The Washington Post reported in September that the cohort of ISIS sympathizers consists of around 20,000 women and 50,000 children who lived under the terror group’s caliphate. The Post reported that within about a six-month span after moving to the camp, the former members of the ISIS caliphate had reestablished many of the strict morality standards practiced by the terror group.

Asked what the U.S. can do about the 65,000 captive ISIS sympathizers, McKenzie said, “Unless we find a way to repatriate, to deradicalize, to bring these people that are at grave risk in these camps back, preferably to their nations that they came from or to stay in Syria where appropriate, but with some form of deradicalization, we’re buying ourselves a strategic problem 10 years down the road, 15 years down the road, and we’re going to do this all over again.”

McKenzie warned that the Al Hawl prison camp could be a particularly dangerous site for radicalizing captured ISIS members. He also said health concerns stemming from the coronavirus pandemic could worsen the conditions those ISIS detainees live under and increase the potential for radicalization.

After calling for widespread repatriation, McKenzie was asked about how repatriation efforts have gone up to that point.

“I would tell you that it’s going very slow, from my perspective,” he said. “I think it needs to go faster.”

In November, a U.S. federal court judge ruled that an Alabama-born ISIS bride did not have valid U.S. citizenship, undercutting a key argument in her bid to return to the U.S. from Syria.

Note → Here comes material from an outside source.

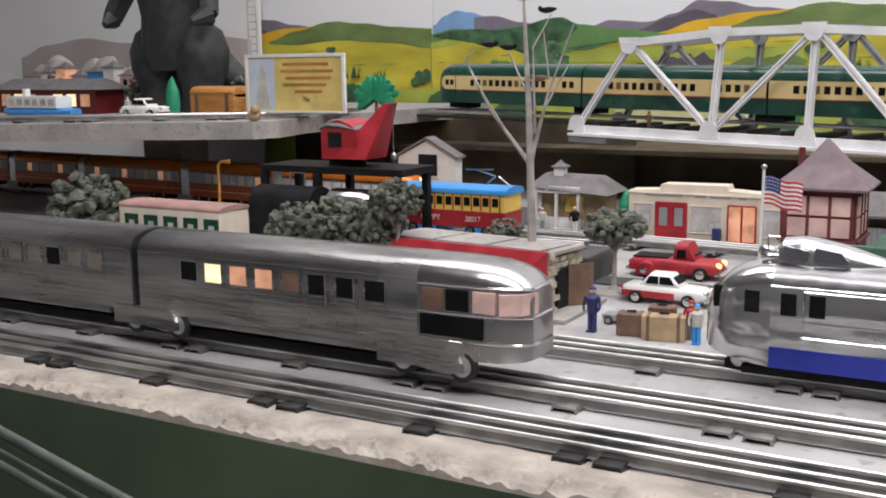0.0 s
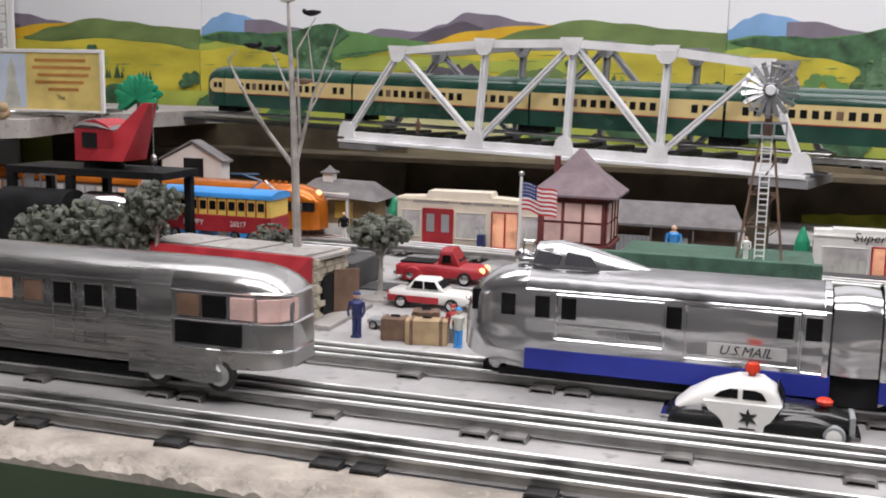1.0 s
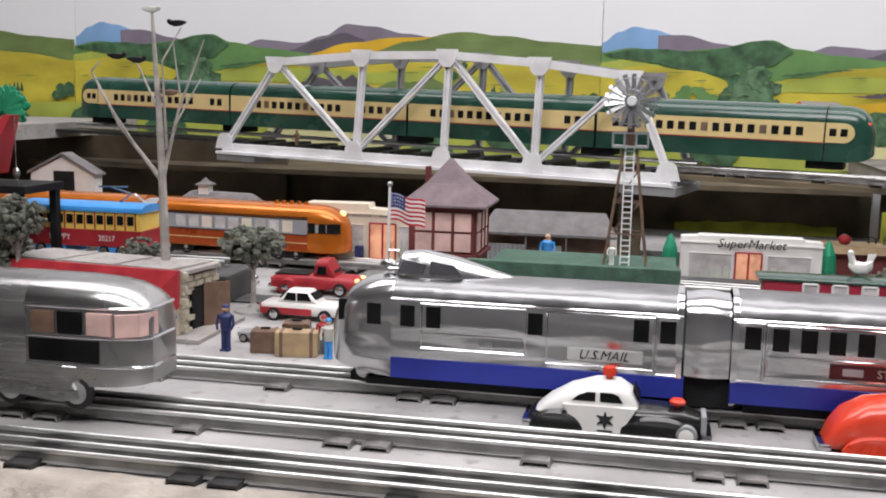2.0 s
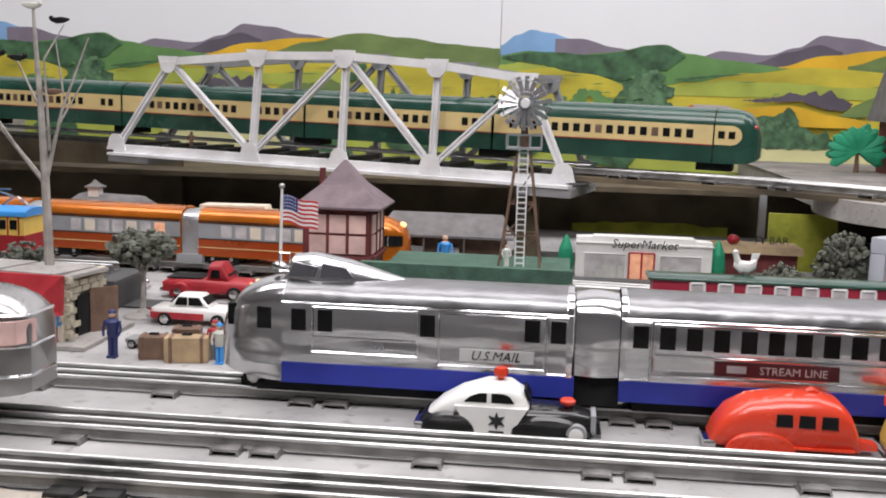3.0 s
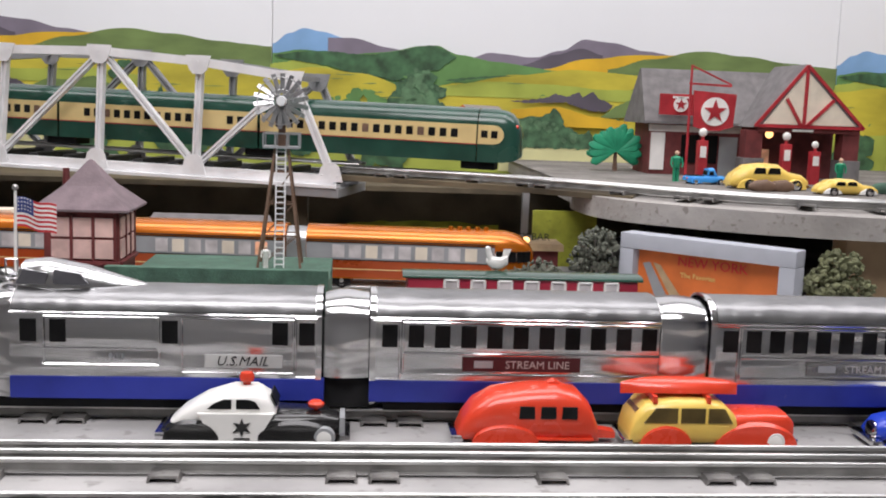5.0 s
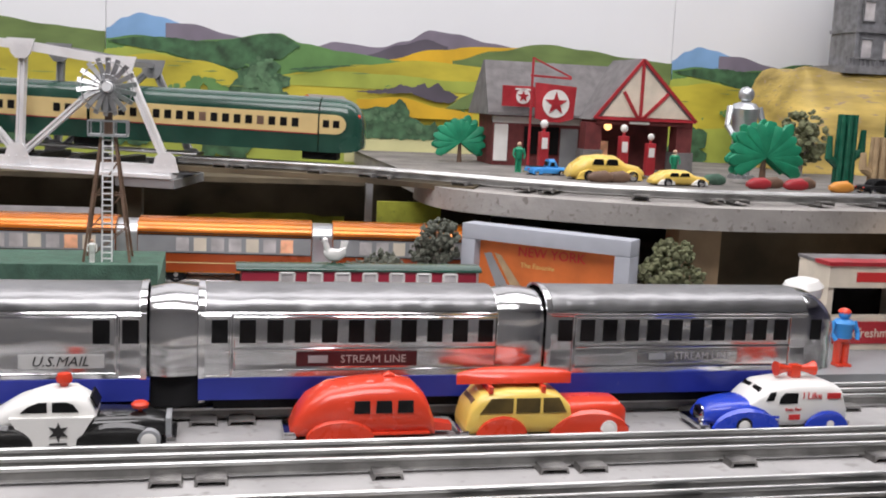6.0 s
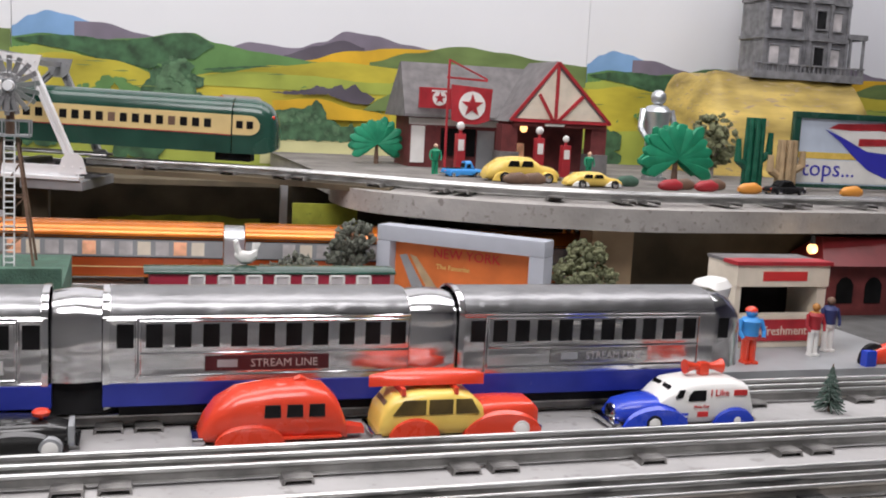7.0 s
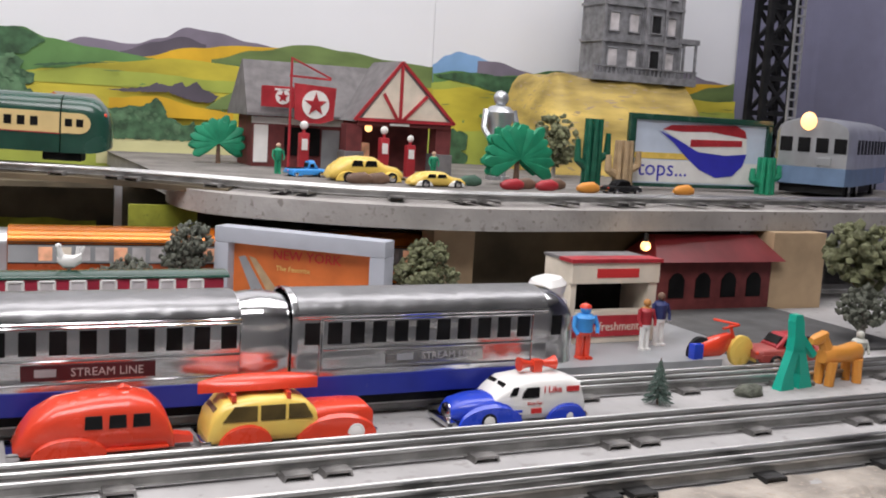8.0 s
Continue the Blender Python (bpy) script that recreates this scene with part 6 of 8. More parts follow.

A U.K. immigration panel had also blocked a U.K. woman, who left London for Syria as a teenager and became an ISIS bride, from returning home. A U.K. appeals court recently ruled the ISIS bride, Shemima Begum, should be allowed to return to the U.K. to appeal her immigration case directly before the immigration panel.

McKenzie appeared to acknowledge opposition to repatriating ISIS detainees in his comments Wednesday.

“I wish I had a better solution,” McKenzie said. “I will tell you this, if we stay where we are, we’re going to have huge problems. Huge problems in the near term, I think with lots of people potentially dying, and then huge problems in the long term because I have yet to see a scheme that can talk about deradicalization at scale.”

McKenzie said the U.S. State Department has been working to increase the repatriation efforts.

“We absolutely support the Department of State’s lead on repatriation. We think that’s absolutely critical. They are working very hard,” he said, but added other nations also “have got to agree to take them.”